RBI to hold rates, cut GDP forecast

Update: 2024-12-02 05:45 GMT
Monetary Policy Committee (MPC) of the Reserve Bank of India (RBI) is unlikely to cut rates and continue its fight to bring inflation down to the 4 percent target. (Representational Image; PTI file)

Mumbai: Despite India’s economic growth slowing down to a seven-quarter low at 5.4 per cent for the second quarter of the fiscal, the Monetary Policy Committee (MPC) of the Reserve Bank of India (RBI) is unlikely to cut rates and continue its fight to bring inflation down to the 4 per cent target. However, a February 2025 rate cut may be on the table if the next two inflation prints recede said economists. The central bank is also likely to change its projections for both inflation and GDP as inflation has been higher than its forecast for Q3 while GDP print has come much below expectations in the second quarter. The RBI governor-headed six-member MPC is scheduled to meet from December 4 to 6, 2024. The decision of the rate-setting panel will be announced on December 6 by Governor Shaktikanta Das.

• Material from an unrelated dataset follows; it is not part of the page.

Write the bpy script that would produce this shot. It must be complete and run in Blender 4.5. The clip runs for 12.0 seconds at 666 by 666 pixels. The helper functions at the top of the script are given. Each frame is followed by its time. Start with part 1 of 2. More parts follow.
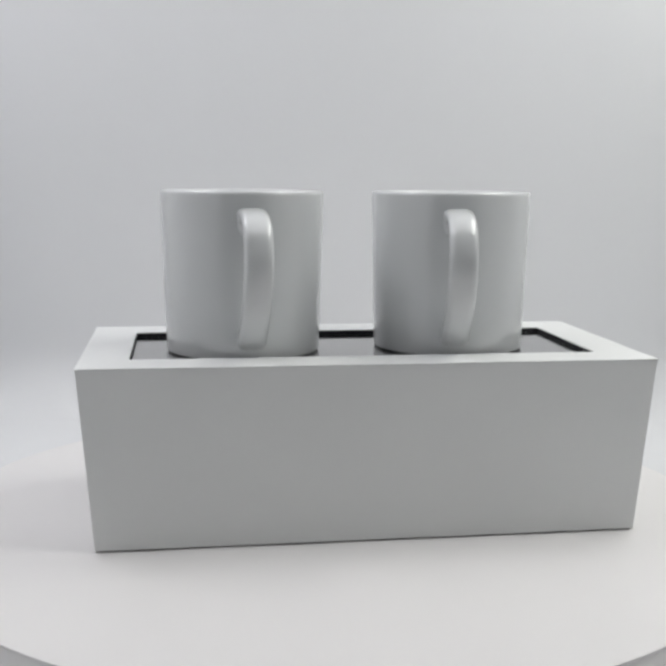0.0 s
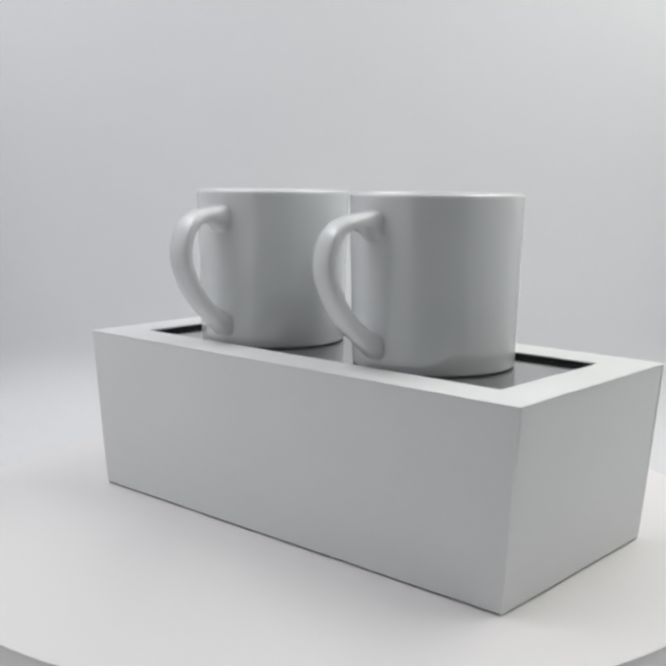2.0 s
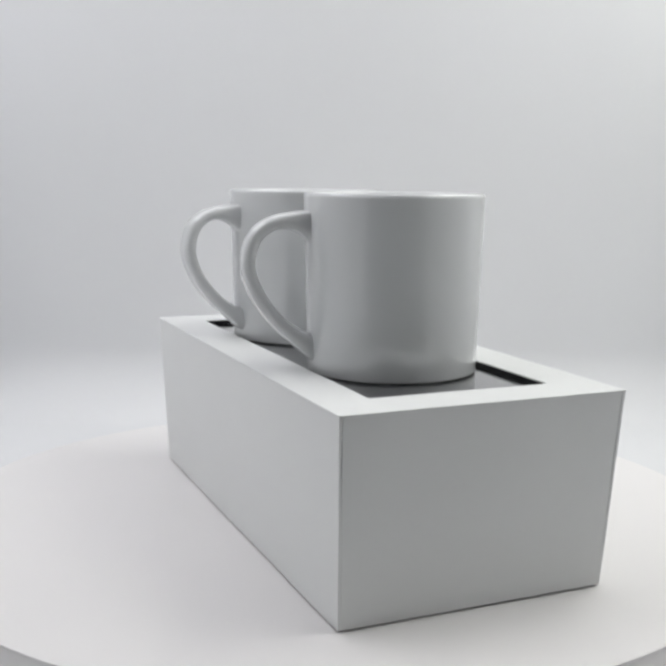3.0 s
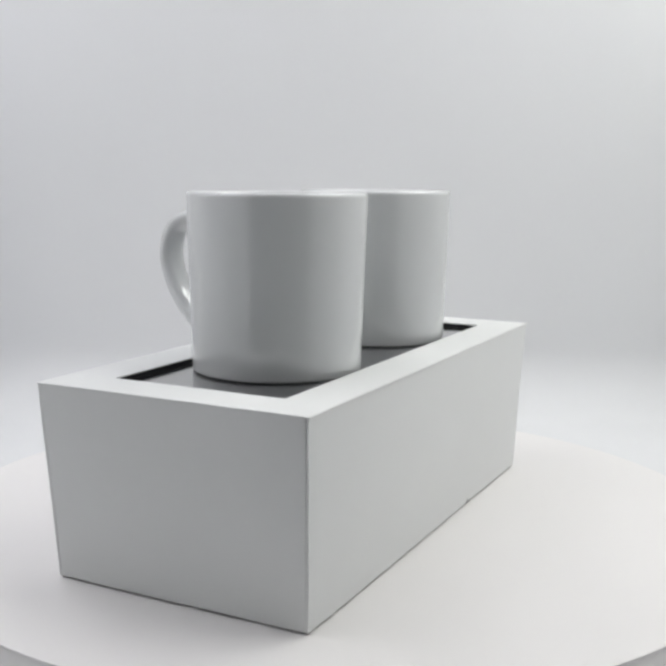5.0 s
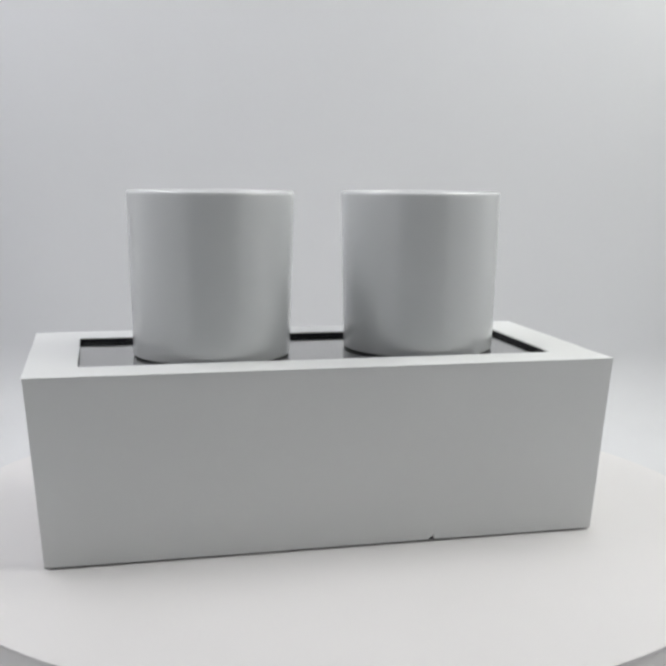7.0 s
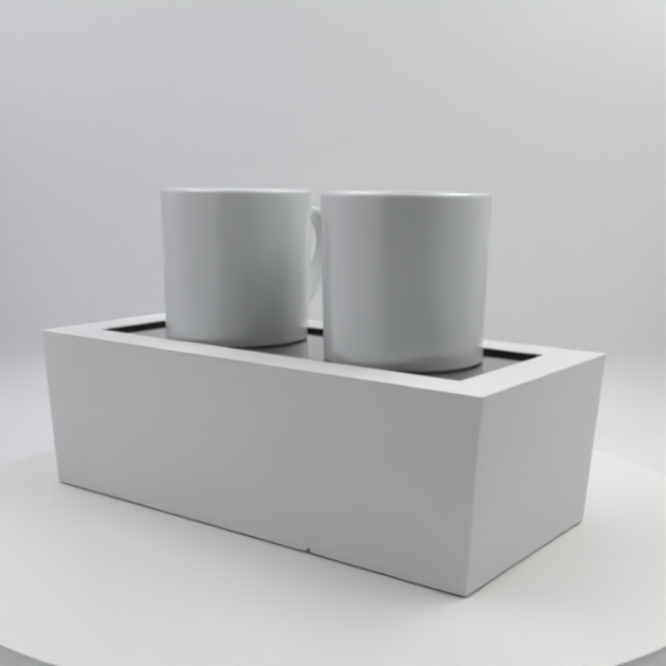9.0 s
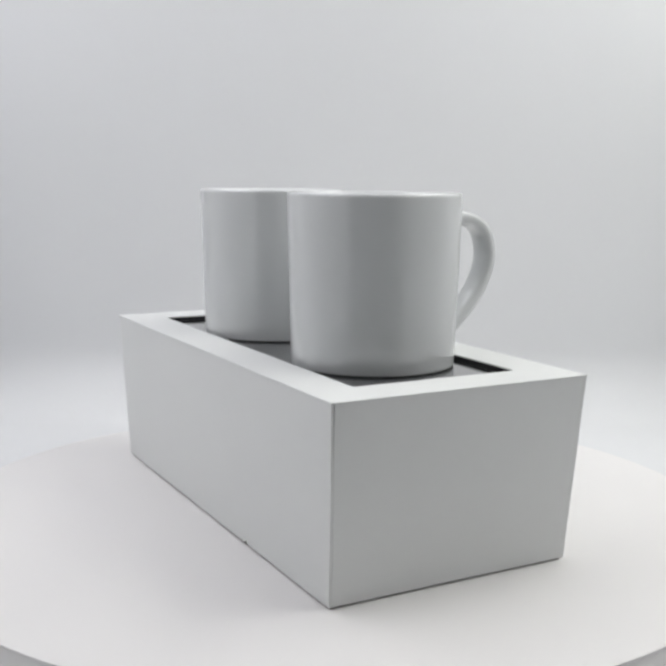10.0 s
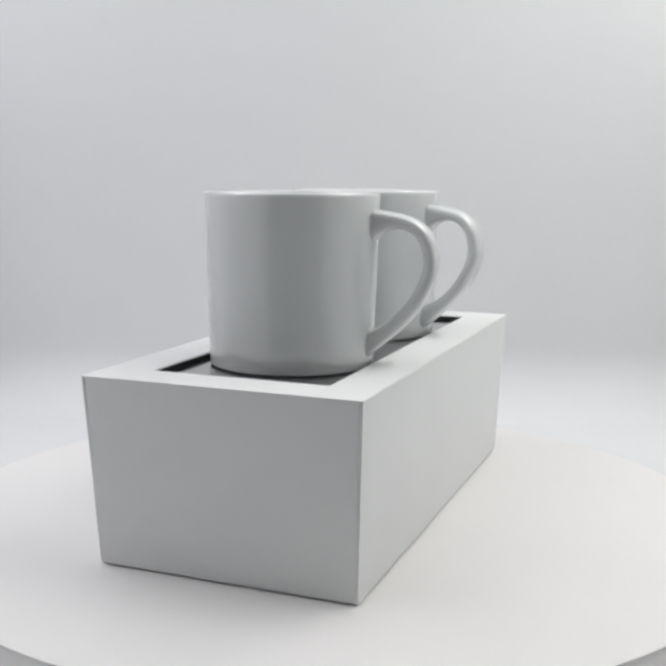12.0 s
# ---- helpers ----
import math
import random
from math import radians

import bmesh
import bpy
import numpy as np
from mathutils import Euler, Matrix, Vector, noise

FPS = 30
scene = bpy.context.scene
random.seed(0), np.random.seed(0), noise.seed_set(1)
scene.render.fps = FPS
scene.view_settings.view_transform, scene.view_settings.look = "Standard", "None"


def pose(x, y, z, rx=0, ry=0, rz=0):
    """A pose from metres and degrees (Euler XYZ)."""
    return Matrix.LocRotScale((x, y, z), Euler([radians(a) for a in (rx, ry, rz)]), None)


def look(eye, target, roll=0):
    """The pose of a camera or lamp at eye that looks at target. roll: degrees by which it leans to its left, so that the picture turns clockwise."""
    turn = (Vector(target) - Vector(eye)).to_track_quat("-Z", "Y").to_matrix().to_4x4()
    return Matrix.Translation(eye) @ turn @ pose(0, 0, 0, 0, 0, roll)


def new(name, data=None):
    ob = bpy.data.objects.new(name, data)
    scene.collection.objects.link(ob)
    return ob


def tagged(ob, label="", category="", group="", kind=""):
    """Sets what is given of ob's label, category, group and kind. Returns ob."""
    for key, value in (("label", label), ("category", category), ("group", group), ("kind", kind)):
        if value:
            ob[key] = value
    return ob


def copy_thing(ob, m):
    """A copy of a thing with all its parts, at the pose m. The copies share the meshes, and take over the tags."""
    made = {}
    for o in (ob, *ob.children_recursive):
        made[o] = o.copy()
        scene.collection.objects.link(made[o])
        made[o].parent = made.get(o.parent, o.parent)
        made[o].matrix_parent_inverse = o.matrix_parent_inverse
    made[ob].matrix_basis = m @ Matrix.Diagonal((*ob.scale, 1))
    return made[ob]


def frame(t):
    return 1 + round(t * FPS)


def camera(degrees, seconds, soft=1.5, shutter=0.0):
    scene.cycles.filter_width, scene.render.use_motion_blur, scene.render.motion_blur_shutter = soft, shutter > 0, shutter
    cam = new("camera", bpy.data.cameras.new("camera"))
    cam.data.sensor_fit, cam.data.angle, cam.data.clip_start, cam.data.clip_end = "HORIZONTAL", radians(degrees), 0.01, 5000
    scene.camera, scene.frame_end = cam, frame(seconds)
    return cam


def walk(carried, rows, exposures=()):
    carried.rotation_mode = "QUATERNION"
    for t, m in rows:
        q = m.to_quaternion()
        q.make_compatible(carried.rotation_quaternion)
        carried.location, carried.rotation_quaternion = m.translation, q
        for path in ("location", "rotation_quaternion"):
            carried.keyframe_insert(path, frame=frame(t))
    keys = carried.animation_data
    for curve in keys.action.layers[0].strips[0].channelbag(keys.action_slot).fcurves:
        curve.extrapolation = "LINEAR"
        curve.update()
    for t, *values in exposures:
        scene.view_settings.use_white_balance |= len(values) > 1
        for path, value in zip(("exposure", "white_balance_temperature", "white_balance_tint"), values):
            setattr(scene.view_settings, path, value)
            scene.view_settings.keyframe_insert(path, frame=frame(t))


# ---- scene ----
# A gift box with two mugs turns on a platter in a small white photo tent; the camera stands still.

# camera
EYE = Vector((0.0, -0.5101, 0.1695))
PITCH = radians(8.78)
AIM = EYE + Vector((0.0013, math.cos(PITCH), -math.sin(PITCH)))
cam = camera(36.46, 12.0, soft=3.4)
STAND = look(EYE, AIM, 0.52)
walk(cam, [(0.0, STAND), (12.0, STAND)], exposures=[
    (0.0, -0.15), (0.5, -0.11), (1.0, -0.10), (1.5, -0.10), (2.0, -0.09), (2.5, -0.02), (3.0, -0.02), (3.2, 0.22), (4.0, 0.18), (4.5, 0.08), (4.8, 0.02), (5.0, 0.01), (5.2, -0.06), (5.5, -0.23), (6.0, -0.20),
    (6.5, -0.16), (7.0, -0.12), (9.0, -0.10), (9.5, -0.10), (10.0, 0.00), (10.5, 0.07), (11.0, 0.01), (11.5, -0.01), (12.0, -0.01)])

# world: the dim room in front of the open tent
world = bpy.data.worlds.new("room")
world.use_nodes = True
scene.world = world
world.node_tree.nodes["Background"].inputs[0].default_value = (0.80, 0.88, 0.95, 1)
world.node_tree.nodes["Background"].inputs[1].default_value = 0.02


def area_lamp(name, eye, target, wide, deep, watts, tint):
    data = bpy.data.lights.new(name, "AREA")
    data.shape, data.size, data.size_y, data.energy, data.color = "RECTANGLE", wide, deep, watts, tint
    ob = new(name, data)
    ob.matrix_world = look(eye, target)
    return ob


# the tent's lamps: a panel under the ceiling and a strip along the upper edge of each side
area_lamp("ceiling_lamp", (0.03, -0.02, 0.69), (0.03, -0.0199, 0.0), 0.66, 0.46, 0.74, (0.985, 0.975, 1.0))
area_lamp("lamp_strip_west", (-0.345, -0.005, 0.60), (-0.20, -0.005, 0.0), 0.50, 0.14, 1.04, (0.957, 0.96, 1.0))
area_lamp("lamp_strip_east", (0.345, -0.005, 0.60), (0.21, -0.005, 0.0), 0.50, 0.14, 1.58, (0.985, 1.0, 0.94))

# sizes, in metres
BOX_L, BOX_W, BOX_H = 0.270, 0.1265, 0.0855
LEAN_END, LEAN_SIDE = 0.0064, 0.0032  # the ends and the sides lean in towards the foot
RIM = 0.0228            # width of the lid's frame round the window
BOX_X, BOX_Y = 0.0128, 0.0032
PANEL_Z = 0.0830        # the black insert's upper face
MUG_TOP, MUG_FOOT = 0.1627, PANEL_Z
MUG_R_TOP, MUG_R_PANEL = 0.0404, 0.0382
DISC_R, DISC_H = 0.2025, 0.010
NICK = 0.048            # where the back panel's lower edge is nicked, along the panel
MUGS = ((-0.0577, -0.0006, 2.8), (0.0486, 0.0003, -9.0))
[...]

Madan Sabnavis, chief economist at Bank of Baroda said, “Given the rather uncertain global environment and the possible impact on inflation and the fact that currently, inflation has been averaging close to 5.9 per cent in the last two months, a status quo on the repo rate will be the logical outcome from the policy.”
“While liquidity is tight presently, any measure to augment the same will be indicative of the RBI's view on the permanency of this situation. We believe this is transient, but would tighten once again in December when the advance tax payments are due,” added Sabnavis.
Dragged down by manufacturing and mining, India’s Q2 FY25 GDP came in at 5.36 per cent year on year versus RBI’s estimate of 7 per cent, street expectations of 6.5 per cent, and previous reading of 6.7 per cent, marking the slowest growth in seven quarters. Going by the first half economic growth, the second half would now need to compensate at over 8 per cent to reach RBI’s estimates of 7.2 per cent which is fairly unachievable and RBI will have to cut its growth expectations hereon. Meanwhile, Nominal GDP came in at 8 per cent, the lowest since December 2020. On the other hand, retail inflation rose to a 14-month high of 6.2 per cent (above the MPC’s 6 per cent upper tolerance level) in October from 5.5 per cent in September.
The repo rate was raised by 250 basis points cumulatively between May 2022 and February 2023 and since then has remained unchanged at 6.5 per cent.
Net durable liquidity surplus as of November 20, 2024, was Rs 1.83 lakh crore. In the October policy, the MPC members had decided by a majority of 5 out of 6 to keep the policy repo rate unchanged at 6.5 per cent and unanimously decided to change the stance to ‘neutral’ and continue to focus on achieving durable alignment of inflation with the target, while supporting growth.